━━━ Material provided

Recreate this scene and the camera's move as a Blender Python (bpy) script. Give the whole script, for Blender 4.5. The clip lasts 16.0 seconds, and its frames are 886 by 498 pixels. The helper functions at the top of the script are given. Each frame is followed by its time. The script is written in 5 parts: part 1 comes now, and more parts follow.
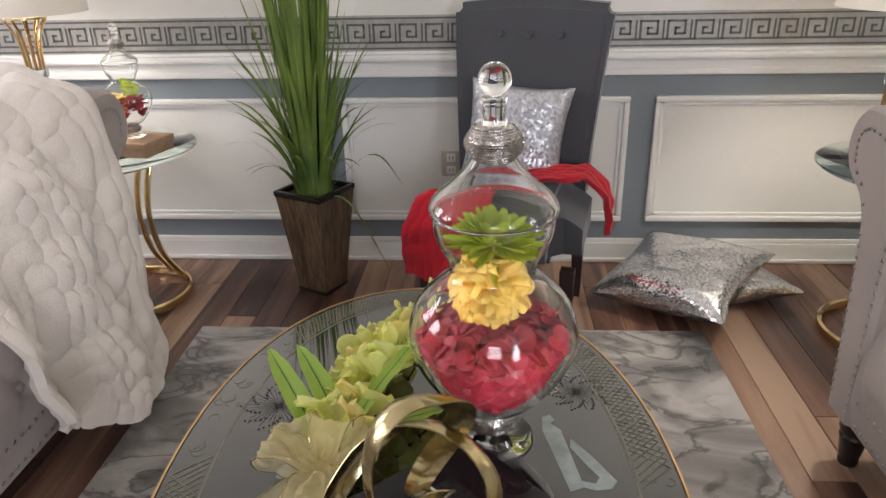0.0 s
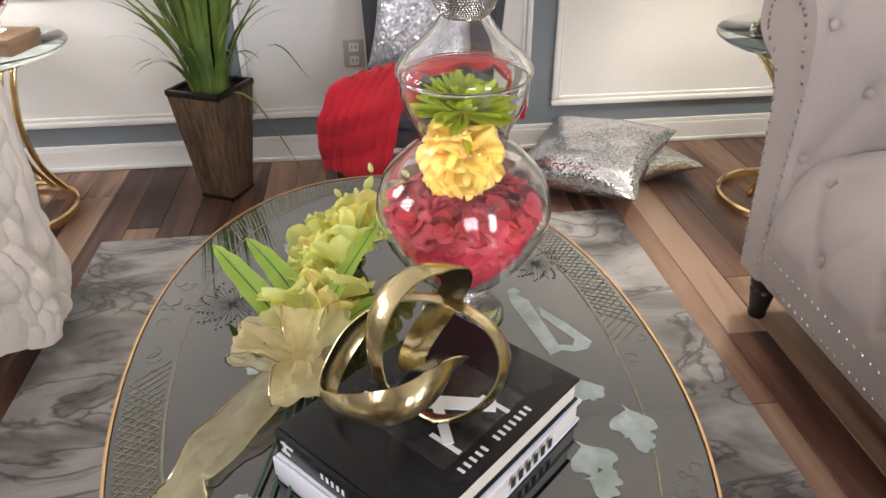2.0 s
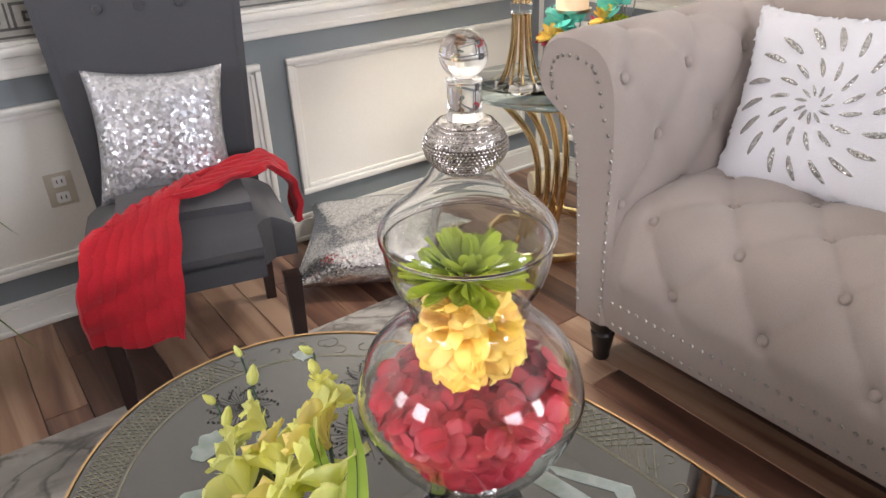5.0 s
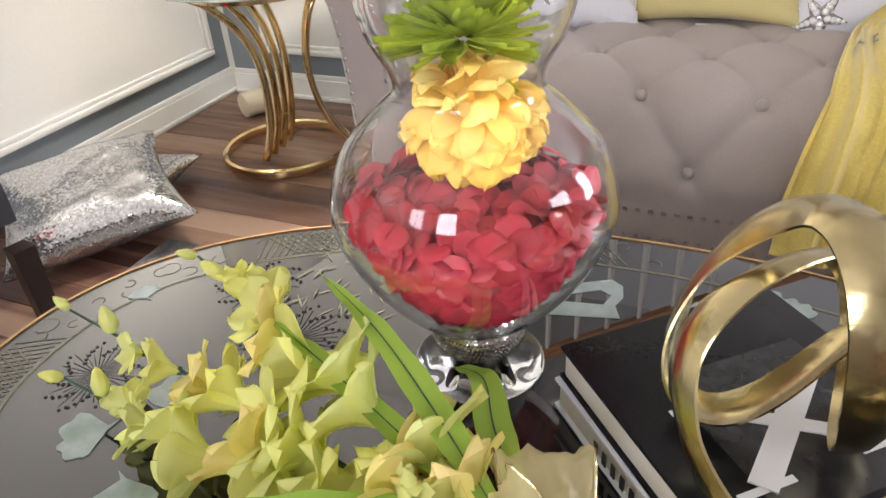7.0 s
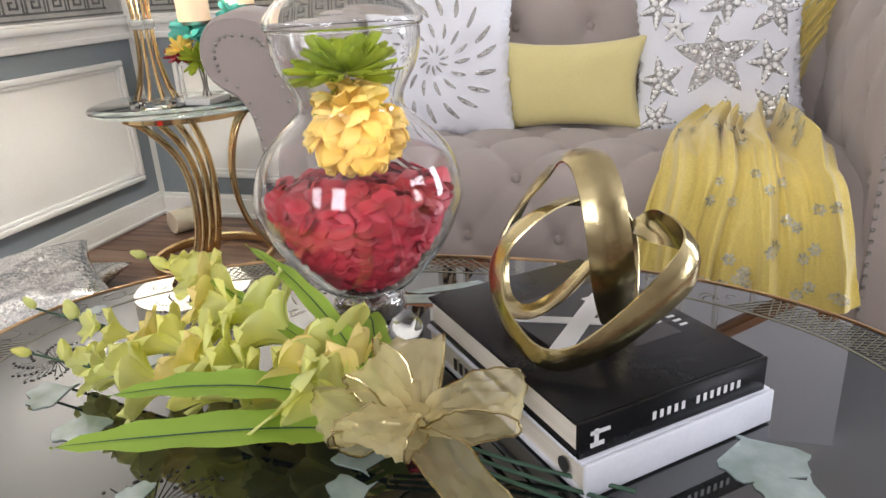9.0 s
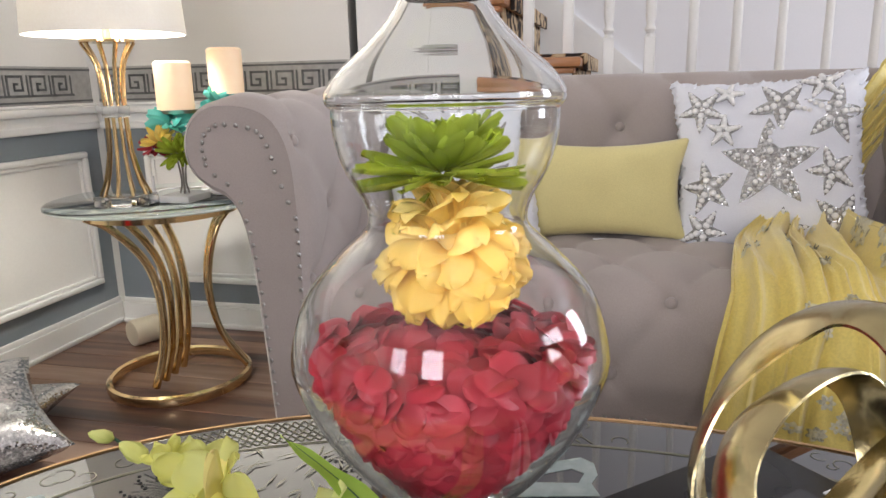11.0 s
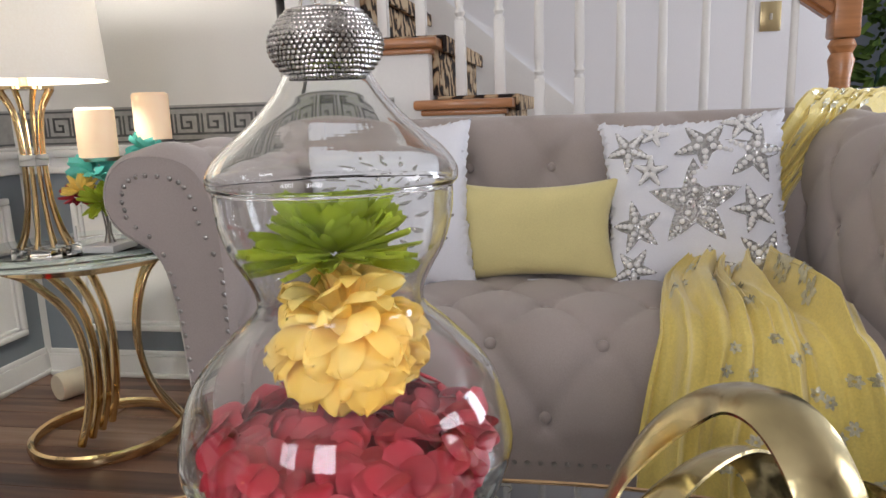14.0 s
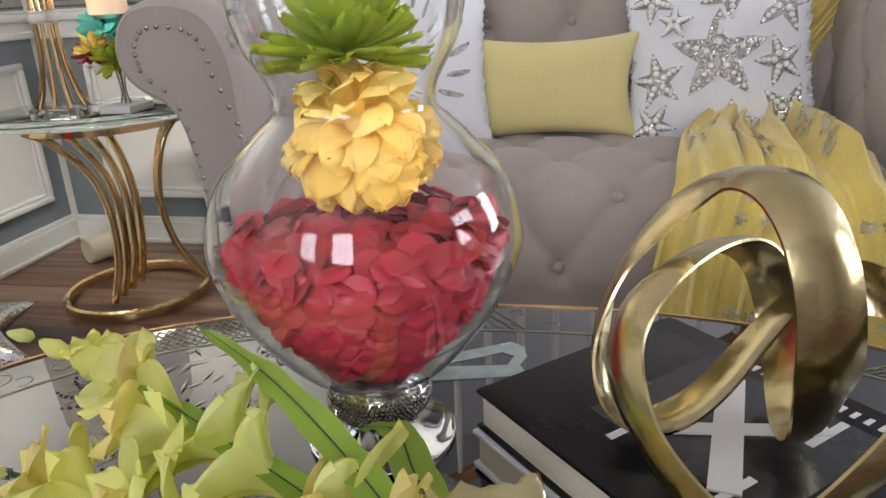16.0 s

━━━━━━

**Aim:** Omit every picture while copying the listing above exactly.

**Written solution:**
Recreate this scene and the camera's move as a Blender Python (bpy) script. Give the whole script, for Blender 4.5. The clip lasts 16.0 seconds, and its frames are 886 by 498 pixels. The helper functions at the top of the script are given. Each frame is followed by its time. The script is written in 5 parts: part 1 comes now, and more parts follow.
0.0 s
2.0 s
5.0 s
7.0 s
9.0 s
11.0 s
14.0 s
16.0 s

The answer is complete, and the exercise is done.